17 Şubat 2010

PERŞEMBE SABAHI BORNOVA’DAN YANSIYANLAR

Bugün İzmir’de açık bir hava var. Sabah oldukça erken uyandım, çünkü uykusuzluk sorunum devam ediyor. Erkenden şubeye geldim. Hiçbir personel yokken masama oturdum, çayımı yudumlamaya başladım ve bu satırları yazmaya başladım. Önce internette haber sitelerine baktım, ama çok kısa süre sonra interneti kapadım. Hep aynı haberler, hep aynı sıkıcı gündem ve hiç değişmeyen saçmalıklar: HSYK, Ergenekon, siyasi partiler, darbe girişimleri, laiklik ve dincilik, Kemalistler, milliyetçiler, sosyal demokratlar, muhafazakârlar ve asla bitmeyen siyasi kavgalar… Elbette belirttiğim konuların hepsi hakkında fikrim var, ama ideolojik konuların siyasi kavgaya dönüştürülmesinden hiç hoşlanmıyorum. Bırakın da herkes istediği gibi inansın, düşünsün ve davransın. Siyasi kavgaların ne anlamı var, bilemiyorum. Benim için önemli olan tek konu vardır: Türkiye Sevdası. Ülkesini seven insanların düşmanca kavga etmelerini anlayamıyorum. Birlik olalım ve ülkemizi bölmeye çalışan hainleri dışlayalım, ama daha henüz kendi aramızda anlaşamadık ki.

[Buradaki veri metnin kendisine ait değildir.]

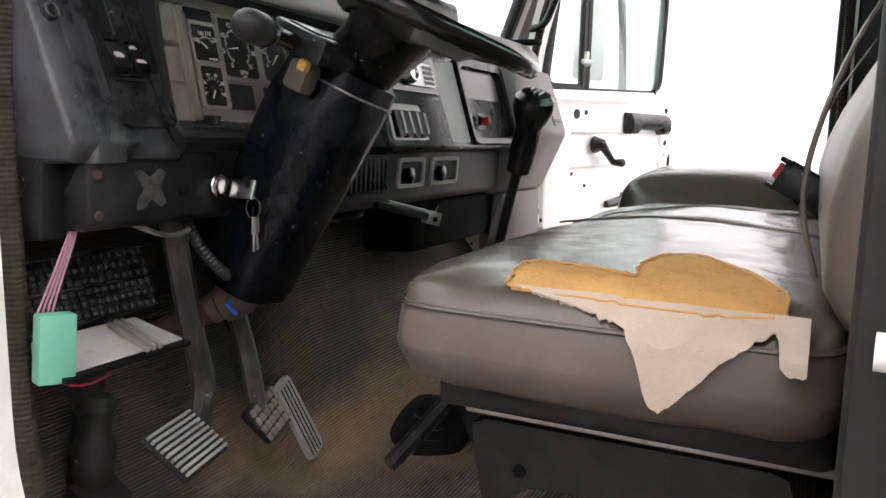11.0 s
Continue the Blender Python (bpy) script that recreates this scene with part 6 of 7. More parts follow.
def steering():
    w = thing("steering_wheel", COL1, "black plastic steering wheel on a black column with stalk", "steering wheel")
    bm = bmesh.new()
    n = 176
    loops = []
    for k in range(n + 1):
        a = 2 * math.pi * k / n
        rad = (WX * math.cos(a) + WY * math.sin(a))
        c = WC + rad * WR
        lp = []
        for j in range(14):
            t = 2 * math.pi * j / 14
            r = 0.0128
            if math.sin(t) < -0.1 or math.cos(t) < -0.5:
                r += 0.0008 * math.sin(a * 44)
            lp.append(c + rad * (r * 0.92 * math.cos(t)) + WN * (r * 1.05 * math.sin(t)))
        loops.append(lp)
    loft(bm, loops, False, False)
    bmesh.ops.remove_doubles(bm, verts=bm.verts, dist=1e-6)
    part("rim", bm, M["rim"], w, "black rim with finger grips", sharp=60)
    # broad two-armed horn pad, flush with the rim
    outline = rounded([(-0.204, -0.072), (-0.138, -0.012), (-0.050, 0.006), (0.060, 0.004), (0.214, -0.008), (0.224, -0.050), (0.207, -0.092), (0.105, -0.100), (0.0, -0.106), (-0.080, -0.115), (-0.134, -0.134)],
                      [0.02, 0.03, 0.03, 0.03, 0.006, 0.01, 0.006, 0.03, 0.03, 0.03, 0.016], 4)
    mid_ = V((0.0, -0.055))
    bm = bmesh.new()
    loops = []
    for k, h in ((0.86, -0.036), (0.97, -0.031), (1.0, -0.023), (1.0, -0.012), (0.985, -0.005), (0.95, -0.001), (0.88, 0.0015), (0.70, 0.004), (0.45, 0.005), (0.2, 0.0055)):
        lp = []
        for x, y in outline:
            q = mid_ + (V((x, y)) - mid_) * k
            thin = 0.4 + 0.6 * step_fn((0.19 - abs(q.x)) / 0.08)
            sag = -0.006 * step_fn((q.x - 0.06) / 0.10) * step_fn((-0.03 - q.y) / 0.04)
            wob = 0.0016 * noise.noise(V((q.x * 22, q.y * 22, 4.0)))
            lp.append(on_wheel(q.x, q.y, (h * thin if h < -0.01 else h + wob) + sag))
        loops.append(lp)
    loft(bm, loops)
    p = part("horn_pad", bm, M["pad"], w, "worn padded horn cover", sharp=50)
    bm = bmesh.new()
    tube(bm, smooth_line([on_wheel(a, b, 0.0052) for a, b in ((-0.088, -0.008), (-0.080, -0.040), (-0.062, -0.066), (-0.030, -0.064), (-0.005, -0.052))], 5), 0.0008, 5)
    part("pad_seam", bm, M["black"], p)
    bm = bmesh.new()
    tube(bm, [on_wheel(a, b, -0.009) for a, b in ((-0.200, -0.079), (-0.170, -0.104), (-0.139, -0.133), (-0.120, -0.130))], 0.0022, 6)
    part("pad_lip", bm, M["grey"], p, "scuffed pale lip of the pad")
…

Siyasi konuları bırakıp başka konulara geçmek istiyorum.

Biraz kendime vakit ayırmam ve içimi dinlemem gerekli. Sürekli yorgunum ve içimde fırtınalar kopuyor, ama bu hayat tarzını değiştirmem gerek. Yeni adımlar atmak istiyorum, yeni başlangıçlara yelken açmak istiyorum. Değişiklikler yapmam gerekli. Ama en uygun zamanda, en uygun yerde olabilmek önemli. Umarım ki kıyı göründü, deniz duruldu ve yakında karaya çıkacağım. Kendime uğraşlar da bulmam gerekli. Önümüzdeki yaz araba almak istiyorum. Arabayla uğraşmak beni rahatlatır mı? Hayır, ama değişiklik iyidir. Yabancı dil konusuna da iyice odaklanmalıyım. İyi bir fotoğraf makinesi almak ve amatör fotoğrafçılık yapmayı da istiyorum. Biliyorum ki hepsi boş uğraşlar, ama içimdeki hırçın ruhu dinginleştirmem gerekli. İçimde bir alev var ve bu alev her şeyi yakabilir. Kendimi sakinleştirecek uğraşlara ihtiyacım var. Dinlenmeye de çok ihtiyacım var. Yorgunum, çok yorgunum. Dinlenmek, sakinleşmek ve düzenli uyumak istiyorum.

İç huzuruna sahip miyim? Hayır, iç huzuruna sahip değilim. Çok hassas, hissiyat dünyası engin bir insanım ve bu durum nedeniyle içimde sürekli fırtınalar kopuyor. Birazcık gamsız, odun gibi bir insan olabilseydim keşke. Kul hakkına riayet etmeye çalışıyorum, kalp kırmamak için dikkat ediyorum, oldukça hassas davranıyorum, ama insanların çoğu öylesine pervasız ki, öylesine kırıcı ki ve öylesine kaba ki… İnsan nasıl olur da başkasıyla oynar, insan dediğin nasıl olur da başkasının hissiyat dünyasını alt üst eder, insan nasıl olur da başkasını sırtından vurur, bir ben öğrenemedim. Hoyrat, hissiz ve yalancı insanların insafsız davranışlarının semeresi neden sırtıma yükleniyor ki… Güven duygumu büsbütün mü kaybedeyim ve insanlardan büsbütün mü tiksineyim? Hatta güven duygumu çoktan kaybettim bile. Keşke hiç inanmasaydım, hiç güvenmeseydim, hiç umutlanmasaydım ve hiç bağlanmasaydım. Ey insanlar, bitmeyen bir hırsla şu dünyaya saldırıyorsunuz ve kalpleri kanatıyorsunuz, ama Azrail boğazınızı sıktığında ne yapacaksınız? Aslında hiç kindar bir insan değilim ve kolayca affedebilirim, ama artık bir karar aldım. Madem bu dünyada zalimlere sözüm geçmiyor, öyleyse zalimlere hakkımı helal etmiyorum ve sürekli haykırıyorum: “Zalimler için yaşasın cehennem!”. Zalim de kim demeyin. Zalim olan kendini bilir. Ve hatta eminim ki en büyük zalim, en büyük kalp kıran da bu satırları okuyacaktır. Vesselam.